What is required: Look through the material below. Copy each line that contains the string "recreates".

+===+

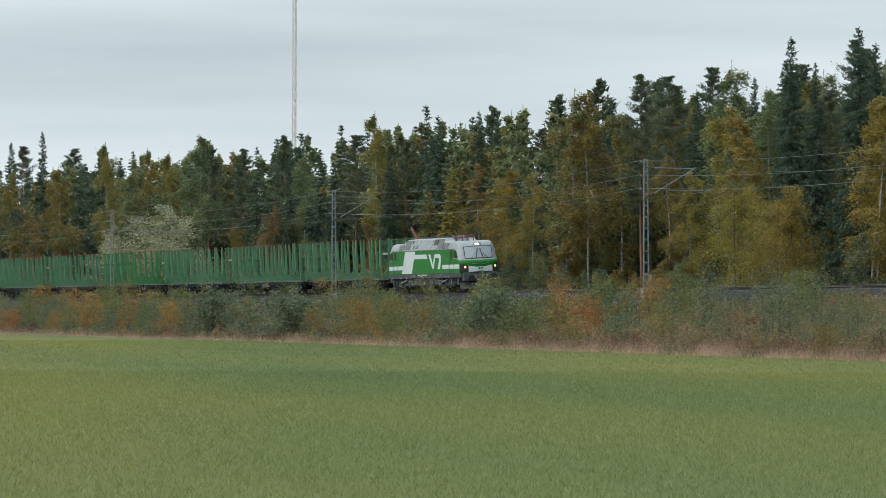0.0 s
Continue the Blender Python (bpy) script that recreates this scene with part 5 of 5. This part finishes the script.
# bushes that stand out: kind, foliage, place along the line, distance from the field's edge, height, width
WILLOWS = (("bush", "willow", -351.6, 4, 3.3, 1.2), ("bush", "willow", -334.2, 4, 3.7, 1.1), ("bush", "willow", -309.2, 3, 2.8, 1.1), ("bush", "willow", -297.4, 4, 3.3, 1.1), 
    ("dense_bush", "willow", -284.3, 5, 4.2, 1), ("bush", "willow", -283.5, 3, 3.1, 1), ("bush", "willow", -270.7, 4, 3.4, 1.1), ("dense_bush", "willow", -253.6, 3, 3.7, 1.3), 
    ("bush", "willow", -240.9, 3, 2.4, 1), ("bush", "willow", -218.9, 4, 2.5, 1.1), ("dense_bush", "willow", -211, 4, 4, 1), ("bush", "willow", -185.1, 3, 2.2, 1), 
    ("sapling", "willow", -179.1, 5, 4.3, 0.94), ("sapling", "willow", -172.7, 4, 3.1, 1.01), ("bush", "willow", -169, 5, 2.9, 1), ("sapling", "willow", -168, 4, 3.1, 1.01), 
    ("sapling", "willow", -167.6, 5, 3.5, 1.01), ("sapling", "willow", -164.2, 5, 4.1, 0.94), ("bush", "willow", -158.9, 3, 2.4, 0.9), ("bush", "willow", -155.6, 5, 2.9, 1), 
    ("sapling", "willow", -155.4, 3, 2.6, 1.01), ("bush", "willow", -138.2, 4, 2.1, 0.9), ("sapling", "willow", -134.7, 5, 2.8, 0.86), ("bush", "willow", -126.8, 2.5, 1.7, 1))
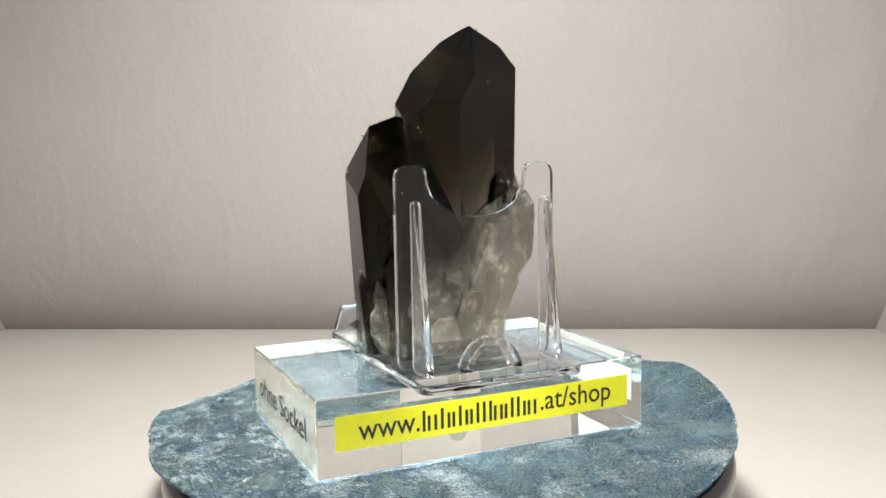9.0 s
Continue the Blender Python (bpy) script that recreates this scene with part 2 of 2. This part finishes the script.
def sheet(nx, ny, x0, x1, y0, y1, thick, wave, seed):
    """A hung or laid cloth with soft waves, x by y, thick downwards."""
    bm = bmesh.new()
    bmesh.ops.create_grid(bm, x_segments=nx, y_segments=ny, size=0.5)
    for v in bm.verts:
        x, y = x0 + (v.co.x + 0.5) * (x1 - x0), y0 + (v.co.y + 0.5) * (y1 - y0)
        v.co = Vector((x, y, wave * (noise.noise(Vector((x * 9, y * 4, seed))) + 0.4 * noise.noise(Vector((x * 30, y * 9, seed + 7))))))
    r = bmesh.ops.extrude_face_region(bm, geom=bm.faces[:])
    bmesh.ops.translate(bm, verts=[v for v in r["geom"] if isinstance(v, bmesh.types.BMVert)], vec=(0, 0, -thick))
    return bm


W2 = 0.3165
hung = sheet(90, 130, -W2, W2, TABLE_Z - 0.01, 0.62, 0.004, 0.0016, 1.0)
for v in hung.verts:
    v.co.z += 0.026 * (1 - math.exp(-max(0.0, v.co.y - TABLE_Z) / 0.032))
tagged(setting("wall_back", hung, WALL_FABRIC, BACK @ pose(0, 0, 0, 90)),
       "pale pinkish white fabric back wall of a photo tent", "wall")
tagged(setting("table", sheet(70, 90, -W2, W2, -1.1, 0.004, 0.004, 0.0005, 4.0), TABLE_FABRIC, BACK @ pose(0, 0, TABLE_Z)),
       "white fabric floor of a photo tent", "table")


def side_wall(sign):
    """A side of the tent, sagging outwards a little as it rises."""
    bm = box(-0.003, 0.003, -0.62, 0.0, TABLE_Z - 0.01, 0.62)
    bmesh.ops.subdivide_edges(bm, edges=[e for e in bm.edges if abs(e.verts[0].co.z - e.verts[1].co.z) > 0.1], cuts=24)
    for v in bm.verts:
        h = max(0.0, v.co.z - TABLE_Z)
        v.co.x += sign * (W2 - (0.0045 if sign > 0 else 0.0015) + 0.012 * (1 - math.exp(-h / 0.07)))
    return bm


tagged(setting("wall_left", side_wall(-1), WALL_FABRIC, BACK), "white fabric side wall of a photo tent", "wall")
tagged(setting("wall_right", side_wall(1), WALL_FABRIC, BACK), "white fabric side wall of a photo tent", "wall")
tagged(setting("ceiling", box(-W2 - 0.006, W2 + 0.006, -0.48, 0.01, 0.62, 0.625), WALL_FABRIC, BACK), "white fabric top of a photo tent", "ceiling")


# ---- turntable and cloth ----
# the acrylic block's footprint and height
BX0, BX1, BY0, BY1, BH = -0.0581, 0.0619, -0.0398, 0.0397, 0.0254


def lathe(profile, n=128):
    bm = bmesh.new()
    rings = []
    for r, z in profile:
        rings.append([bm.verts.new((r * math.cos(2 * math.pi * k / n), r * math.sin(2 * math.pi * k / n), z)) for k in range(n)])
    for a, b in zip(rings, rings[1:]):
        for k in range(n):
            bm.faces.new((a[k], a[(k + 1) % n], b[(k + 1) % n], b[k]))
    bm.faces.new(rings[0])
    bm.faces.new(rings[-1])
    return bm


def make_turntable():
    ob = tagged(new("turntable"), "round black photo turntable with a white top plate", "turntable")
    part("base", lathe([(0.0990, -0.034), (0.1005, -0.0325), (0.1010, -0.0300), (0.1010, -0.0150)]), GREY_PLASTIC, ob, "pale grey plastic base", True)
    part("rim", lathe([(0.1012, -0.0150), (0.1021, -0.0142), (0.1023, -0.0120), (0.1022, -0.0085), (0.1013, -0.0060), (0.0995, -0.0048), (0.0968, -0.0046)]),
         BLACK_PLASTIC, ob, "glossy black plastic rim", True)
    part("top_plate", lathe([(0.0964, -0.0060), (0.0964, -0.0036), (0.0958, -0.0028)]), WHITE_PLASTIC, ob, "off-white top plate")
    return ob


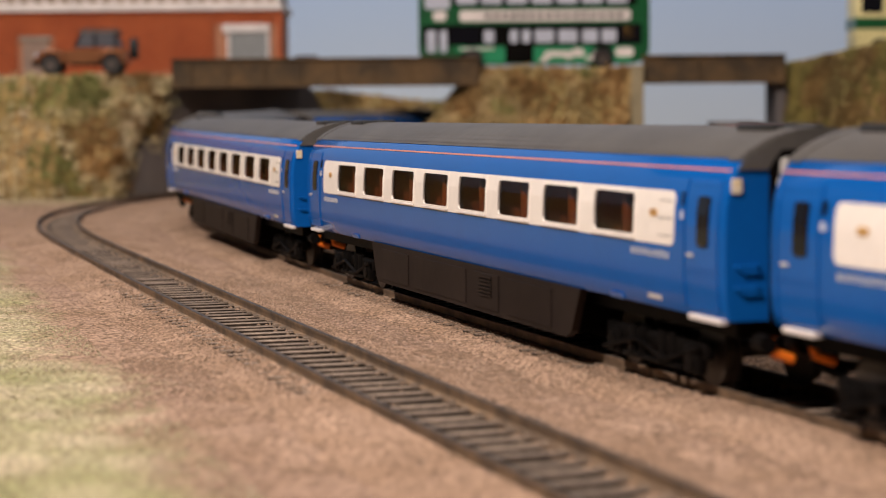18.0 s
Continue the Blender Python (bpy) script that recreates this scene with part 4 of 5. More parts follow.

+===+

Solution to the exercise:
Continue the Blender Python (bpy) script that recreates this scene with part 5 of 5. This part finishes the script.
Continue the Blender Python (bpy) script that recreates this scene with part 2 of 2. This part finishes the script.
Continue the Blender Python (bpy) script that recreates this scene with part 4 of 5. More parts follow.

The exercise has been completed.